Flow of Information in Computation, Communication and Control

March 06, 2012, HFH 4164

Pulkit Grover

Stanford University, Electrical Engineering

Abstract

In modern systems, information flows not only through the systems that communicate it, but also through the circuits that process it, and through the control agents that use it. In this talk, I will discuss how investigating these less obvious flows of information can enhance our understanding of these systems. I will first consider a computational twist on the classic communication problem. Traditional information theory focuses almost exclusively on transmit power. In modern systems, however, the power required to process the signal at the transmitter and the receiver can be significantly larger than the transmit power (e.g. in communication in data-centers, short-distance wireless, etc.). Just as channel models help us to understand the required transmit power, I will present new models of the circuit implementation of encoding and decoding to understand the required processing power. I will then derive fundamental limits for these models showing that the traditional approach of operating close to the Shannon limit fundamentally requires large encoding and decoding power. The derivation of these limits involves analyzing the information bottlenecks in circuits using tools from information theory, decentralized control, and large-deviations. I will also present our experimental work in jointly designing code and decoding circuits for minimizing total power, which complements our theoretical bounds. In the second part of the talk, I will consider the problem of control of cyber-physical systems (e.g. the power grid, robotic teams, vehicular networks, etc.).

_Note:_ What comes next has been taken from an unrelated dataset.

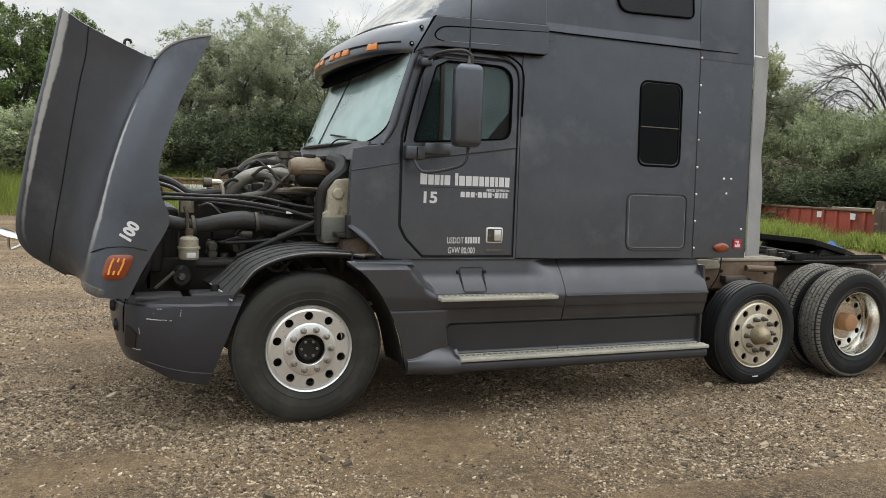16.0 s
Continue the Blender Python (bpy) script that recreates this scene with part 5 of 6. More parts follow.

In these systems, there is often a possibility for the agents to interact through the plant. This possibility of “implicit” communication makes decentralized control problems nonconvex and extremely hard to optimize. I will provide the first approximately-optimal solutions to the minimalist problem of implicit communication: the Witsenhausen counterexample, that has been open for more than 40 years. These solutions are derived by understanding the information bottlenecks in implicit communication using information theory, deterministic models, large deviations, and control theory. I will then explain how the understanding of implicit communication can extend to larger and more complicated systems.

Speaker's Bio

Pulkit Grover (Ph.D. UC Berkeley) is a postdoc at Stanford University. He is interested in interdisciplinary research directed towards developing a science of information applicable to decentralized systems and low-power communication and circuits. Dr. Grover is the recipient of the best student paper award at the IEEE Conference in Decision and Control (CDC) 2010. For his dissertation research, he received the 2011 Eli Jury Award from the Department of EECS at UC Berkeley.